Fábio Zanini, da Folhapress
“Cristão = Easter worshipper (cultuador da Páscoa). Terrorista = vítima do imperialismo ocidental. Morte de um palestino = crime contra a humanidade. Morte de um israelense = aí é só resistência”. Assim começa um post recente no Facebook de Gustavo Maultasch de Oliveira, sobre a atual “novilíngua progressista”, com vários outros verbetes.
Diplomata de carreira e atualmente servindo no consulado do Brasil em Washington, Maultasch, 38, tem feito sucesso em círculos liberais com seu tom sarcástico nas redes sociais, direcionado sobretudo (mas não apenas) à esquerda.
Quando o governo anunciou cortes na Educação, ele disse que a atitude da esquerda era “se lançar ao chão e dar aqueles mil rolamentos, como se fosse Neymar fingindo falta”. Também já defendeu o direito de Olavo de Carvalho de ser desbocado. “Debate público tem fricção, às vezes até faísca; o resto é frescobol de truísmo”.
O estilo de Maultasch e sua popularidade refletem algo maior: os liberais, até recentemente muito tímidos no embate com a esquerda, estão saindo do casulo.
Às vezes, o diplomata recebe críticas de colegas liberais pelo tom demasiadamente debochado. Ele não se importa e, mais do que isso, faz uma ode à polarização nas redes sociais, destoando do sentimento de que o Fla-Flu seria retrato da nossa inaptidão para o diálogo.
“Qual o problema de estar polarizado? Qual o problema de ter discordância? As redes sociais são fantásticas.

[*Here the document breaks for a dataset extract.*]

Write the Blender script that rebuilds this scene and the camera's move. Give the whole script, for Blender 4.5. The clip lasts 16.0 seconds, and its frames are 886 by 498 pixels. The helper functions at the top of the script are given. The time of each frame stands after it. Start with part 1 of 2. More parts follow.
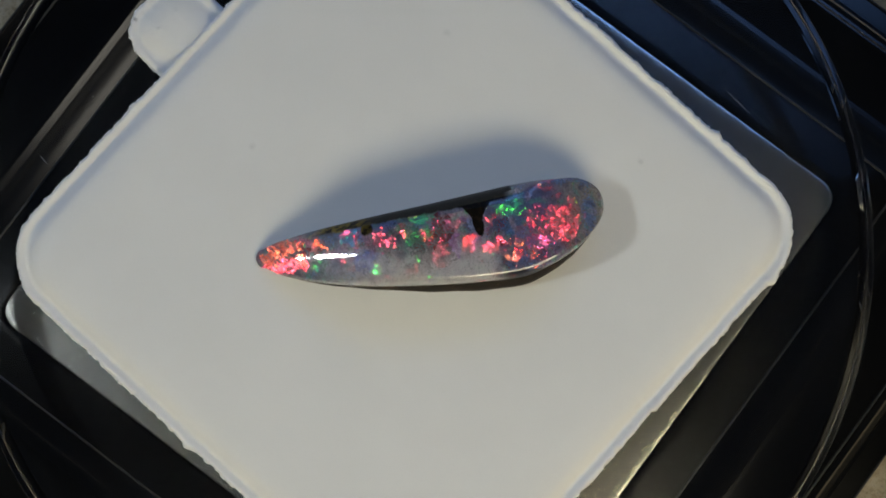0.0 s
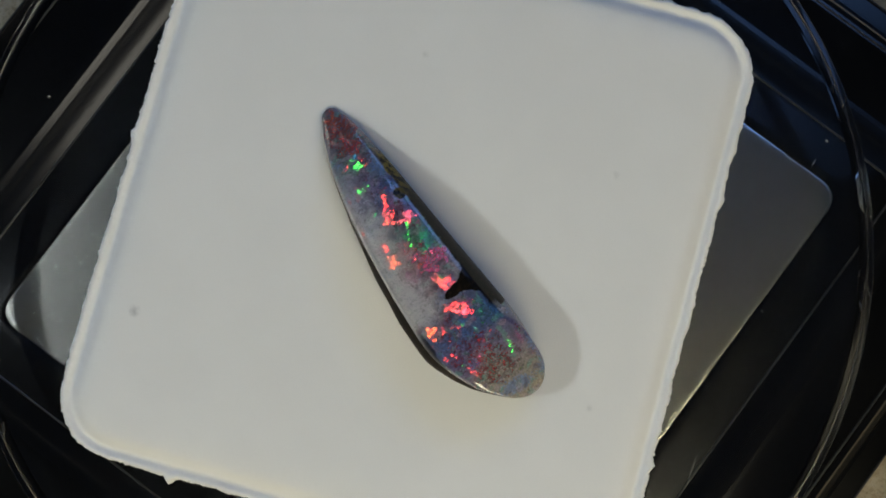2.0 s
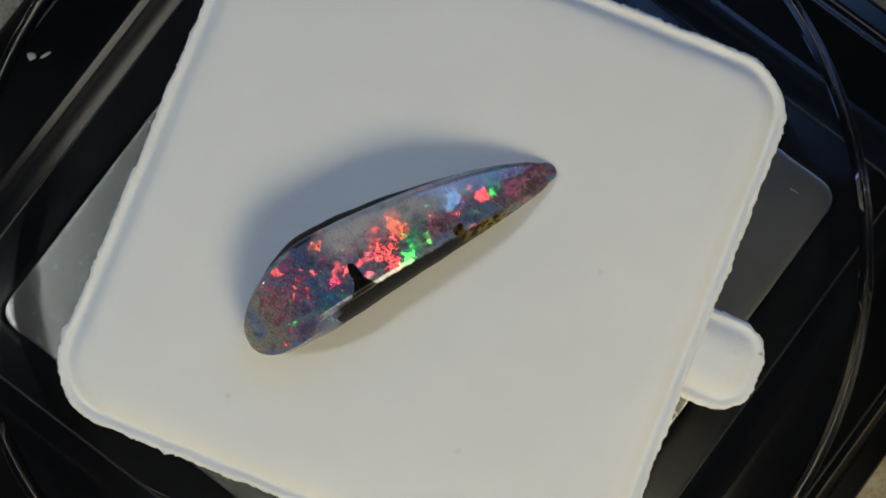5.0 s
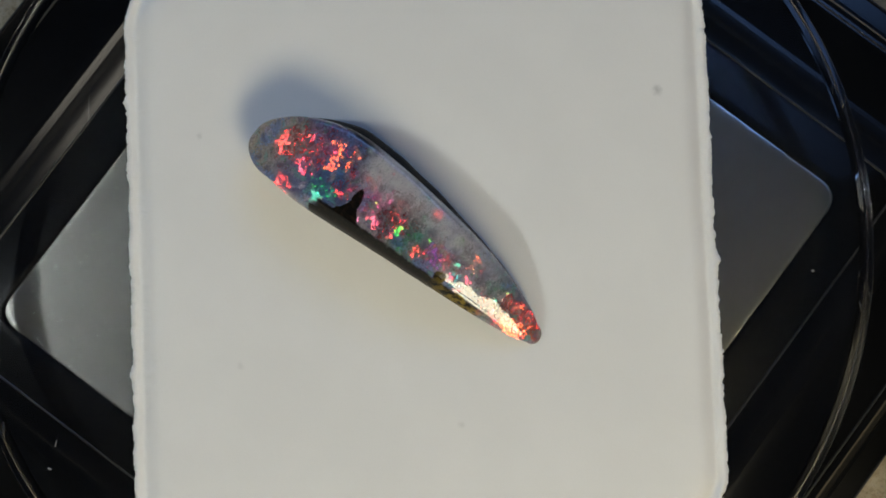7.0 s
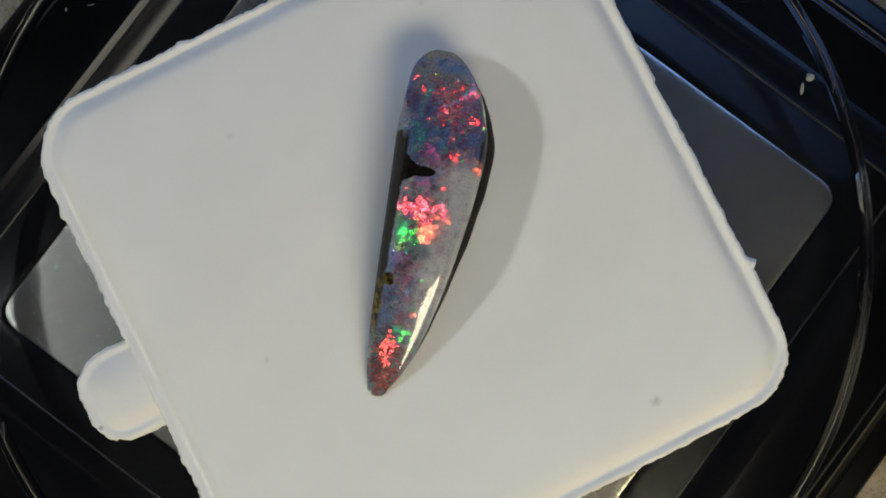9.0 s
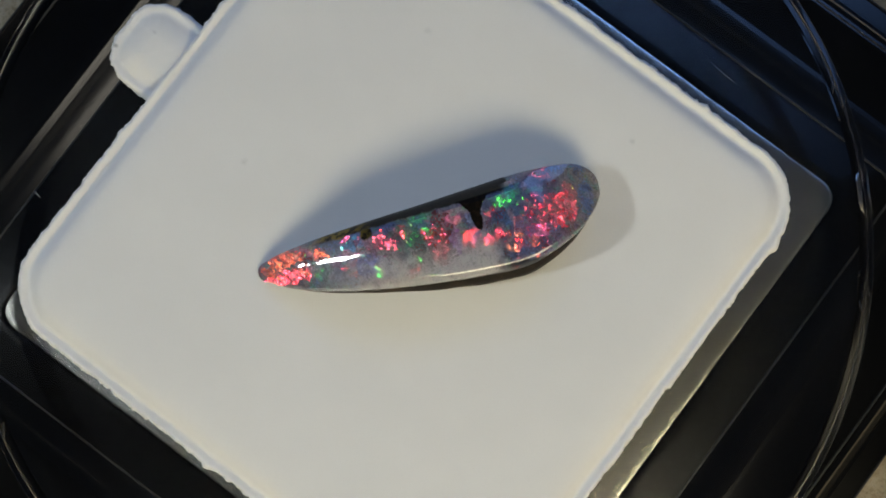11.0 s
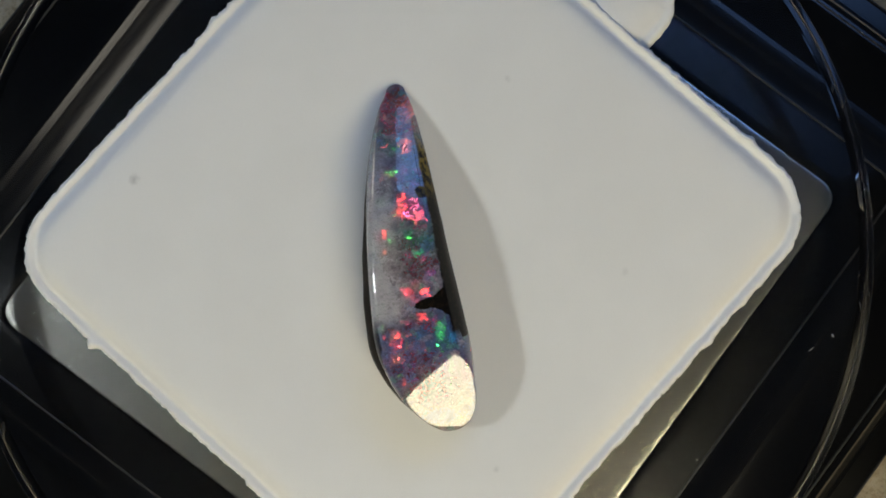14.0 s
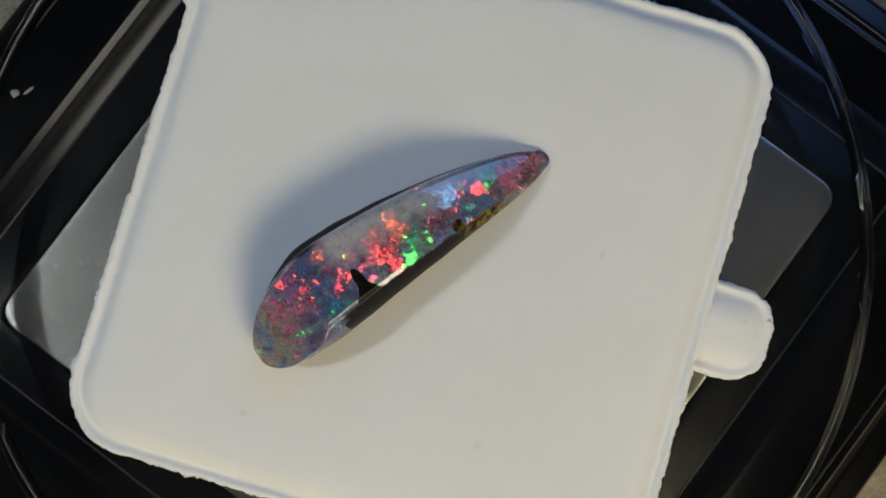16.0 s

A polarização é excelente. Quem troca fala não troca bala”, diz.
Como muitos liberais da segunda década do século 21, ele foi esquerdista no decênio anterior. Fez direito na Uerj e cursou (sem se formar) história na UFRJ, dois centros do que ele chama de “mentalidade problematizadora”.
“É o cara que quer problematizar antes de entender. ‘Eu não entendi como funciona o livre mercado, mas eu quero problematizar, falar de opressão, mais valia’”, diz.
Esquerdista aplicado que era, fez uma viagem a Cuba e na volta começou um processo gradativo de conversão ideológica: primeiro para a esquerda não radical, depois social-democracia e finalmente, por volta de 2008, liberalismo.
A mudança coincidiu com sua entrada na carreira diplomática, quando conheceu por dentro o funcionamento do governo. “Percebi que não havia chance de aquilo funcionar”, afirma.
Filiado ao Partido Novo e ligado ao grupo Livres, Maultasch vê uma certa dificuldade de se romper o “supremacismo moral da esquerda”.
É a visão deturpada, explica ele, de que a esquerda detém o monopólio do bem. “Se você é uma pessoa boa, você é de esquerda. A esquerda sempre tem uma resposta bem intencionada para tudo”, diz.
E vai além: “O pensamento de esquerda é e sempre será uma grande tentação. É uma grande massagem no próprio ego, uma grande ferramenta narcisista. ‘Ah, eu estou do lado certo da história. Estou aqui tomando um latte de soja de R$ 18, mas no fundo eu me preocupo com o social’”, provoca.
Mas é fato, diz ele, que os liberais ainda não conseguem desinflar esse discurso. Perguntei se a culpa por isso não é em parte do próprio liberalismo, muito mais preocupado com a economia e os direitos individuais do que com as políticas sociais.
Em resposta, ele diz que a dificuldade é convencer as pessoas a aceitar a existência de um terceiro pólo, nem a direita conservadora bolsonarista, nem a esquerda.
“É um desafio teórico para os liberais, e de marketing de ideias. Quando você defende as liberdades econômicas, você se confunde com os conservadores. Quando se fala de liberdades civis, se confunde com a esquerda”.
Mesmo entre os liberais, ele diz, há uma certa utopia que lembra muito a da esquerda. “É achar que, se tiver livre mercado, amanhã vem a cura do câncer”.
E como fica a aliança com conservadores que elegeu Bolsonaro? Para Maultasch, se for possível tocar pautas liberais, como vem tentando fazer o ministro Paulo Guedes (Economia), é um preço que vale a pena pagar.
Não que o presidente fique imune à sua crítica ácida. “O conservadorismo brasileiro pode ser muito melhor do que o governo Bolsonaro”, diz.